[Task directions] Return each line of the data below exactly, omitting any pictures.
[begin Data provided]
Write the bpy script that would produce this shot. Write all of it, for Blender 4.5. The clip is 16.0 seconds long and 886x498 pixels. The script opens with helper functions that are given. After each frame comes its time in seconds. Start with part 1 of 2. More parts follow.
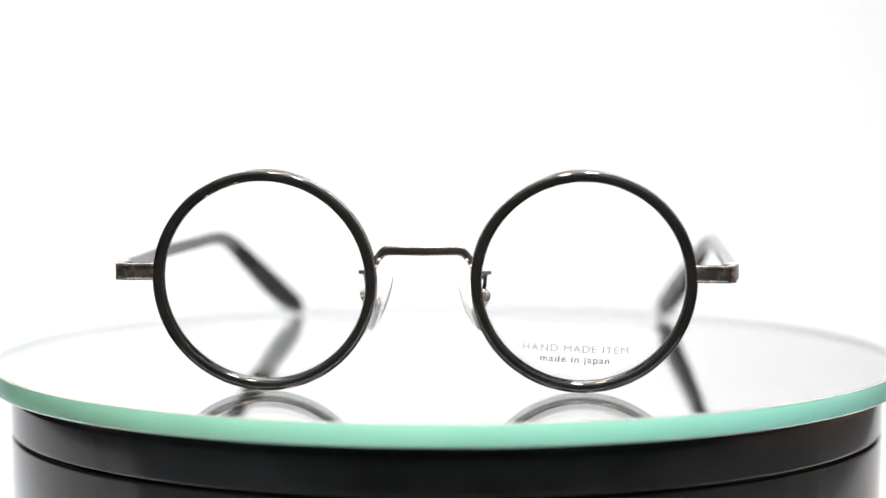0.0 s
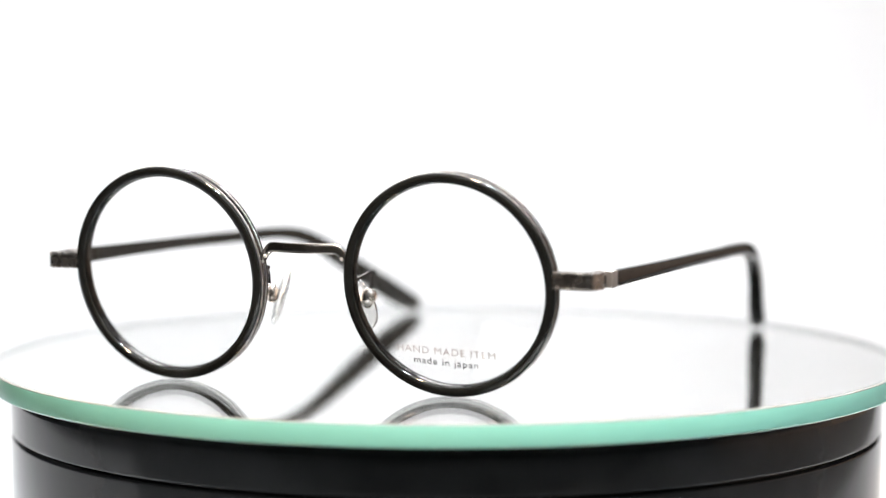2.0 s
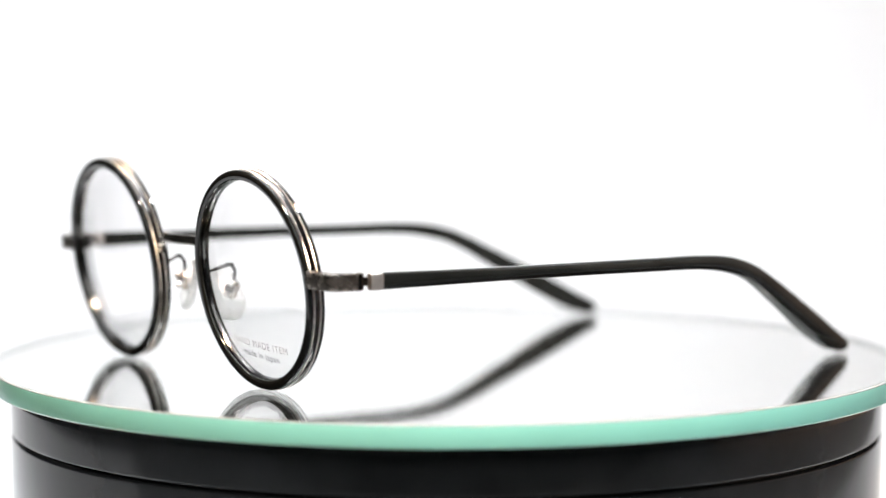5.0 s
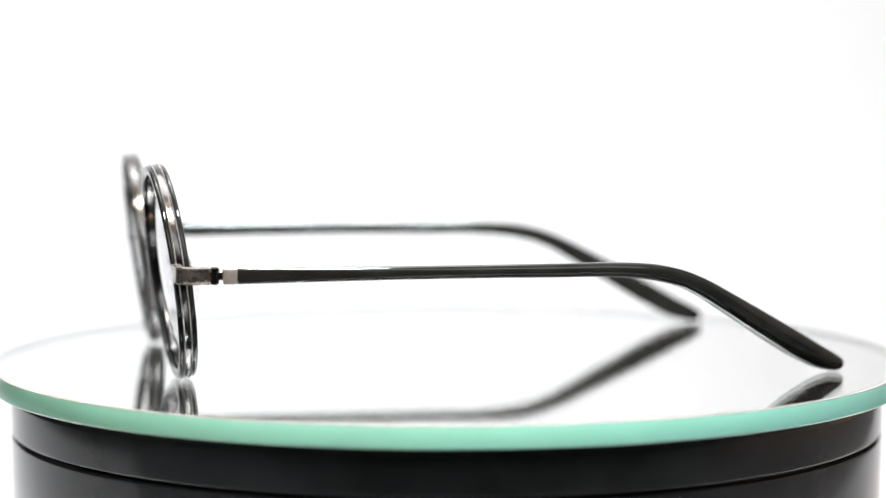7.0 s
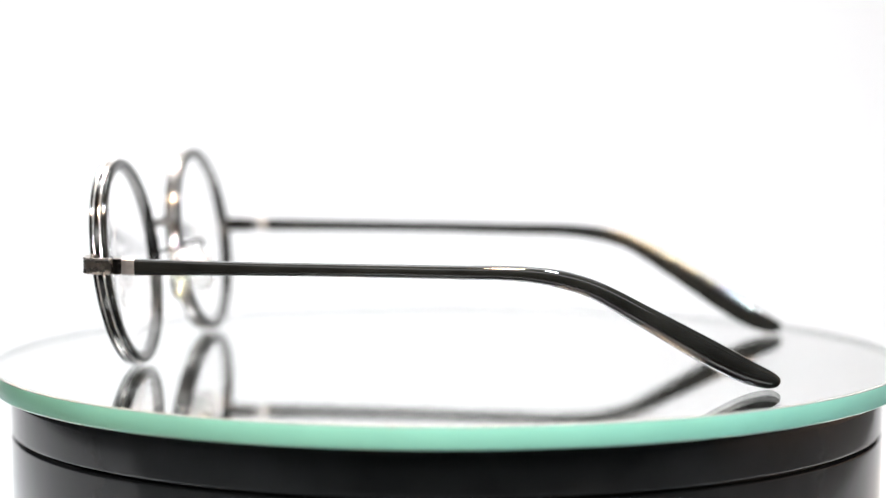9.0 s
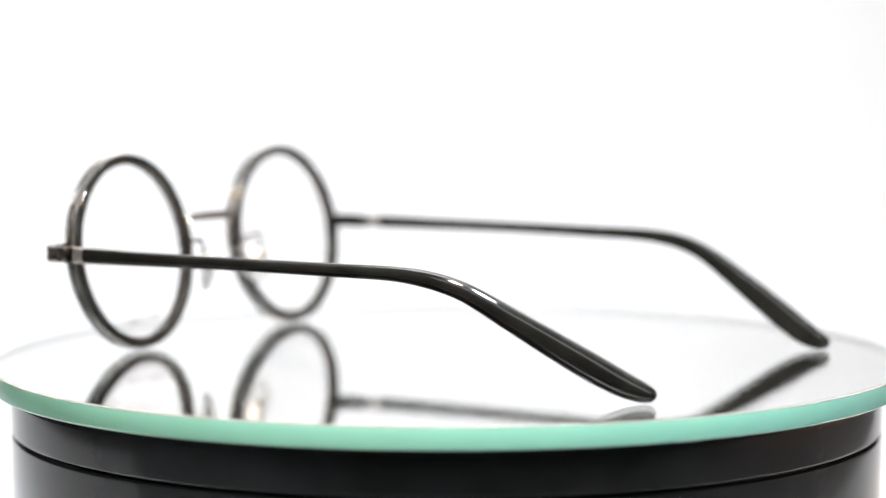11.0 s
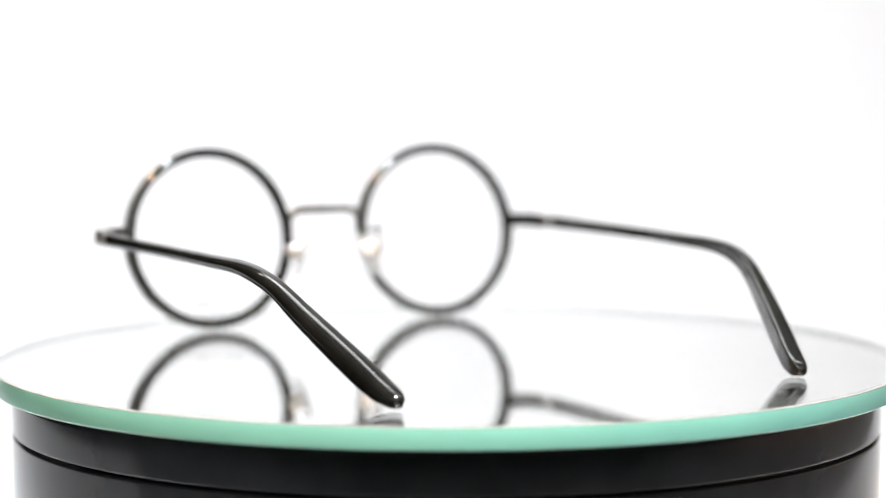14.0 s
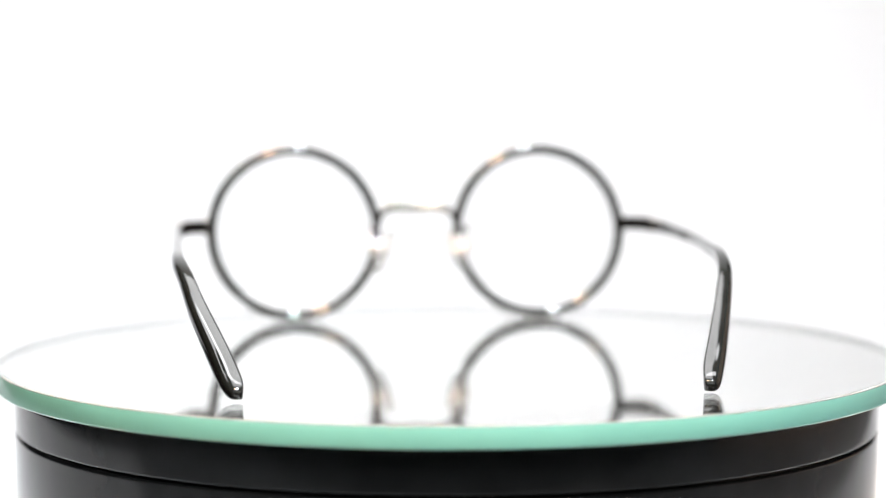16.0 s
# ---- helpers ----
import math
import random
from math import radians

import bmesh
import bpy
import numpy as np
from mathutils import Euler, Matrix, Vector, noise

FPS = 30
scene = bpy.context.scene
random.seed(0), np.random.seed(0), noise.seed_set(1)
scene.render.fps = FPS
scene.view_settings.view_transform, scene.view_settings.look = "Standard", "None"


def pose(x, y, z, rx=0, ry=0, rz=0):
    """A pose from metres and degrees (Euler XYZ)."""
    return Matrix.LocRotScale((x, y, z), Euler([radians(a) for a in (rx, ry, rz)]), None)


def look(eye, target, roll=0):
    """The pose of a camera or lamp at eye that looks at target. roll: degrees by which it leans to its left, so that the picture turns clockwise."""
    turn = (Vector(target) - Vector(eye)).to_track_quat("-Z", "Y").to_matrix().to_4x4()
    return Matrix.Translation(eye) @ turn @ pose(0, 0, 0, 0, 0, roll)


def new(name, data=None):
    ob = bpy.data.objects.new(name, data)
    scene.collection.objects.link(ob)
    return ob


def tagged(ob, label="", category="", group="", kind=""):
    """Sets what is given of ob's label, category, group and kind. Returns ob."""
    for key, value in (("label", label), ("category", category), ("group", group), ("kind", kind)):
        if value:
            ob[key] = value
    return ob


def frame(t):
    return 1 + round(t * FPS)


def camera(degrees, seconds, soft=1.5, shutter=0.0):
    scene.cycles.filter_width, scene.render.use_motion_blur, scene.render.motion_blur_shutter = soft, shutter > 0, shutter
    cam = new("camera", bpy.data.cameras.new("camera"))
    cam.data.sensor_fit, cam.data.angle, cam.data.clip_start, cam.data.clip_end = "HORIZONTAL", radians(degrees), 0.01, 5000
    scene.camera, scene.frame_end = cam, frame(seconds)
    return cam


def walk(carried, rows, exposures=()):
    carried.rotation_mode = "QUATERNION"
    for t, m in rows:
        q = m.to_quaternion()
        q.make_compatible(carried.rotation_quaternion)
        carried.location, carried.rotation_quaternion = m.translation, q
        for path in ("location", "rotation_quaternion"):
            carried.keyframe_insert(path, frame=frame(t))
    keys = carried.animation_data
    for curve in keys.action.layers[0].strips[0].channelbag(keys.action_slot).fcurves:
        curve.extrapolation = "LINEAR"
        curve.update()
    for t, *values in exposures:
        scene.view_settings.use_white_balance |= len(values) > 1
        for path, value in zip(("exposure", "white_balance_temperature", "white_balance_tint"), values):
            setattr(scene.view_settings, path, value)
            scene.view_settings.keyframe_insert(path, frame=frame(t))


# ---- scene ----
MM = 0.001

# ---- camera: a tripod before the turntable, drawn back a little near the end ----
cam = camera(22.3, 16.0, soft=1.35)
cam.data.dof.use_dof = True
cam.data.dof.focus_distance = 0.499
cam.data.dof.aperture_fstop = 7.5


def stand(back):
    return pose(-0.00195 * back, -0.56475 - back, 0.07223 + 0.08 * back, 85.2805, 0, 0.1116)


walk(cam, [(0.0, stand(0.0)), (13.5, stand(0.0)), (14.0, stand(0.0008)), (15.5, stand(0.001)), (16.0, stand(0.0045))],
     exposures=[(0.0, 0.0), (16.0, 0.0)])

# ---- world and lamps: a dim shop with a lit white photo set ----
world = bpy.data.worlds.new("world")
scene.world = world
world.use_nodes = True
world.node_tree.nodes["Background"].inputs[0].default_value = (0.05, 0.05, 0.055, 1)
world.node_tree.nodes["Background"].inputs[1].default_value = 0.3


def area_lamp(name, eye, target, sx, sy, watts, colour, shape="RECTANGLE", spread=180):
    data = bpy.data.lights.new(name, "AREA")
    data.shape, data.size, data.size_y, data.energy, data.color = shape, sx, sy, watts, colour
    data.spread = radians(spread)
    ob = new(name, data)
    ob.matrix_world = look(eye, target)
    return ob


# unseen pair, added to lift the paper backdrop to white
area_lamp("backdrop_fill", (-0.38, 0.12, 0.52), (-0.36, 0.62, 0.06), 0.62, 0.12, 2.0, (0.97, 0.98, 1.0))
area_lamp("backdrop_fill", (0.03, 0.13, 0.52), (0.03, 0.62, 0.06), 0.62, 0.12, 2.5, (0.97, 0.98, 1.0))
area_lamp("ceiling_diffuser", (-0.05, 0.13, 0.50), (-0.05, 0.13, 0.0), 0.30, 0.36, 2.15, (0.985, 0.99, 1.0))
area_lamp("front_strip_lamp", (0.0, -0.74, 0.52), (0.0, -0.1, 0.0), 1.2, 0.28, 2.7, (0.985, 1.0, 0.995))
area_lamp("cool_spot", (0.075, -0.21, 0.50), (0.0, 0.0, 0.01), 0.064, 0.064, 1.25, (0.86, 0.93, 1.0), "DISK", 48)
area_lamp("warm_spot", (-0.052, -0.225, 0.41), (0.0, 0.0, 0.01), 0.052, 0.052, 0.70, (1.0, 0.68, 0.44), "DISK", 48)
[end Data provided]
[Correct result]
Write the bpy script that would produce this shot. Write all of it, for Blender 4.5. The clip is 16.0 seconds long and 886x498 pixels. The script opens with helper functions that are given. After each frame comes its time in seconds. Start with part 1 of 2. More parts follow.
0.0 s
2.0 s
5.0 s
7.0 s
9.0 s
11.0 s
14.0 s
16.0 s
# ---- helpers ----
import math
import random
from math import radians

import bmesh
import bpy
import numpy as np
from mathutils import Euler, Matrix, Vector, noise

FPS = 30
scene = bpy.context.scene
random.seed(0), np.random.seed(0), noise.seed_set(1)
scene.render.fps = FPS
scene.view_settings.view_transform, scene.view_settings.look = "Standard", "None"


def pose(x, y, z, rx=0, ry=0, rz=0):
    """A pose from metres and degrees (Euler XYZ)."""
    return Matrix.LocRotScale((x, y, z), Euler([radians(a) for a in (rx, ry, rz)]), None)


def look(eye, target, roll=0):
    """The pose of a camera or lamp at eye that looks at target. roll: degrees by which it leans to its left, so that the picture turns clockwise."""
    turn = (Vector(target) - Vector(eye)).to_track_quat("-Z", "Y").to_matrix().to_4x4()
    return Matrix.Translation(eye) @ turn @ pose(0, 0, 0, 0, 0, roll)


def new(name, data=None):
    ob = bpy.data.objects.new(name, data)
    scene.collection.objects.link(ob)
    return ob


def tagged(ob, label="", category="", group="", kind=""):
    """Sets what is given of ob's label, category, group and kind. Returns ob."""
    for key, value in (("label", label), ("category", category), ("group", group), ("kind", kind)):
        if value:
            ob[key] = value
    return ob


def frame(t):
    return 1 + round(t * FPS)


def camera(degrees, seconds, soft=1.5, shutter=0.0):
    scene.cycles.filter_width, scene.render.use_motion_blur, scene.render.motion_blur_shutter = soft, shutter > 0, shutter
    cam = new("camera", bpy.data.cameras.new("camera"))
    cam.data.sensor_fit, cam.data.angle, cam.data.clip_start, cam.data.clip_end = "HORIZONTAL", radians(degrees), 0.01, 5000
    scene.camera, scene.frame_end = cam, frame(seconds)
    return cam


def walk(carried, rows, exposures=()):
    carried.rotation_mode = "QUATERNION"
    for t, m in rows:
        q = m.to_quaternion()
        q.make_compatible(carried.rotation_quaternion)
        carried.location, carried.rotation_quaternion = m.translation, q
        for path in ("location", "rotation_quaternion"):
            carried.keyframe_insert(path, frame=frame(t))
    keys = carried.animation_data
    for curve in keys.action.layers[0].strips[0].channelbag(keys.action_slot).fcurves:
        curve.extrapolation = "LINEAR"
        curve.update()
    for t, *values in exposures:
        scene.view_settings.use_white_balance |= len(values) > 1
        for path, value in zip(("exposure", "white_balance_temperature", "white_balance_tint"), values):
            setattr(scene.view_settings, path, value)
            scene.view_settings.keyframe_insert(path, frame=frame(t))


# ---- scene ----
MM = 0.001

# ---- camera: a tripod before the turntable, drawn back a little near the end ----
cam = camera(22.3, 16.0, soft=1.35)
cam.data.dof.use_dof = True
cam.data.dof.focus_distance = 0.499
cam.data.dof.aperture_fstop = 7.5


def stand(back):
    return pose(-0.00195 * back, -0.56475 - back, 0.07223 + 0.08 * back, 85.2805, 0, 0.1116)


walk(cam, [(0.0, stand(0.0)), (13.5, stand(0.0)), (14.0, stand(0.0008)), (15.5, stand(0.001)), (16.0, stand(0.0045))],
     exposures=[(0.0, 0.0), (16.0, 0.0)])

# ---- world and lamps: a dim shop with a lit white photo set ----
world = bpy.data.worlds.new("world")
scene.world = world
world.use_nodes = True
world.node_tree.nodes["Background"].inputs[0].default_value = (0.05, 0.05, 0.055, 1)
world.node_tree.nodes["Background"].inputs[1].default_value = 0.3


def area_lamp(name, eye, target, sx, sy, watts, colour, shape="RECTANGLE", spread=180):
    data = bpy.data.lights.new(name, "AREA")
    data.shape, data.size, data.size_y, data.energy, data.color = shape, sx, sy, watts, colour
    data.spread = radians(spread)
    ob = new(name, data)
    ob.matrix_world = look(eye, target)
    return ob


# unseen pair, added to lift the paper backdrop to white
area_lamp("backdrop_fill", (-0.38, 0.12, 0.52), (-0.36, 0.62, 0.06), 0.62, 0.12, 2.0, (0.97, 0.98, 1.0))
area_lamp("backdrop_fill", (0.03, 0.13, 0.52), (0.03, 0.62, 0.06), 0.62, 0.12, 2.5, (0.97, 0.98, 1.0))
area_lamp("ceiling_diffuser", (-0.05, 0.13, 0.50), (-0.05, 0.13, 0.0), 0.30, 0.36, 2.15, (0.985, 0.99, 1.0))
area_lamp("front_strip_lamp", (0.0, -0.74, 0.52), (0.0, -0.1, 0.0), 1.2, 0.28, 2.7, (0.985, 1.0, 0.995))
area_lamp("cool_spot", (0.075, -0.21, 0.50), (0.0, 0.0, 0.01), 0.064, 0.064, 1.25, (0.86, 0.93, 1.0), "DISK", 48)
area_lamp("warm_spot", (-0.052, -0.225, 0.41), (0.0, 0.0, 0.01), 0.052, 0.052, 0.70, (1.0, 0.68, 0.44), "DISK", 48)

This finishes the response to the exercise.